Por eso, las discusiones sobre el “monólogo interior”, el laberinto, las llaves perdidas, Ícaro y su mujer pájaro, los cuernos de Shakespeare, la influencia de la escolástica o la canción de las sirenas, no sólo son inútiles, sino aburridas. Joyce se burló de todo eso al hacer su pregunta definitiva: “¿Qué nombre usó Ulises cuando vivió entre las mujeres?”. No lo sabremos nunca. Todo es tan incierto que dan ganas de vomitar, pero vayámonos acostumbrando porque el tiempo de las respuestas fáciles pasó. Estamos condenados a la penumbra.
Entonces, es mejor leer Ulises sin pretensiones hermenéuticas. Dejarnos ir y ya, sin pensar tanto. Así entenderemos de una que esta novela espléndida nos propone un desafío elemental: disfrutar con la prosa de alguien que está colocado en el umbral de los sueños, un mediador entre este mundo y el otro que sabe que no estamos condenados a la ceguera, sino apenas a la penumbra, y que es posible conocer la luz y ser iluminados por su recuerdo. Porque, ya entrados en gastos, hay que admitirlo: existe un momento de excepción deslumbrante en que las contradicciones de nuestra vida miserable desaparecen. Se llama epifanía y Joyce tuvo la suya y todos merecemos la nuestra.
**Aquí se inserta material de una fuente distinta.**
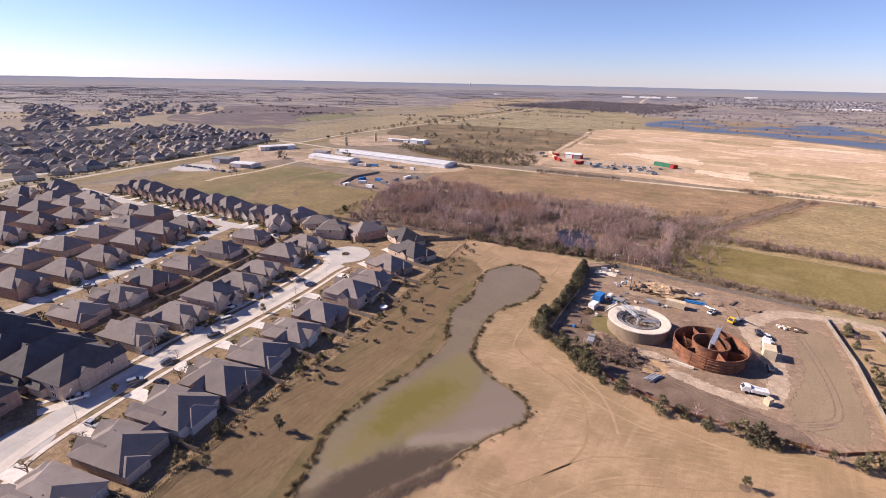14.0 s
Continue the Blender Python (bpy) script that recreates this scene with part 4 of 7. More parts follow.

Entre otras cosas, porque el 16 de junio de 1904 tal vez sí sucedió algo especial. Joyce conoció a Nora una semana antes, el 10 de junio de 1904. Nora Barnacle, la mujer pájaro que lo llevaría volando lejos del laberinto de Dublín y sería su musa durante 35 años. Su esposa, su única patria, que le dio una familia, garantizó la existencia del Ulises, que yo escriba estas páginas y que ustedes las lean en este momento. Todo esto porque tal vez, sólo tal vez, James y Nora hicieron el amor bajo los rododendros ese día de verano que parecía tan común y corriente.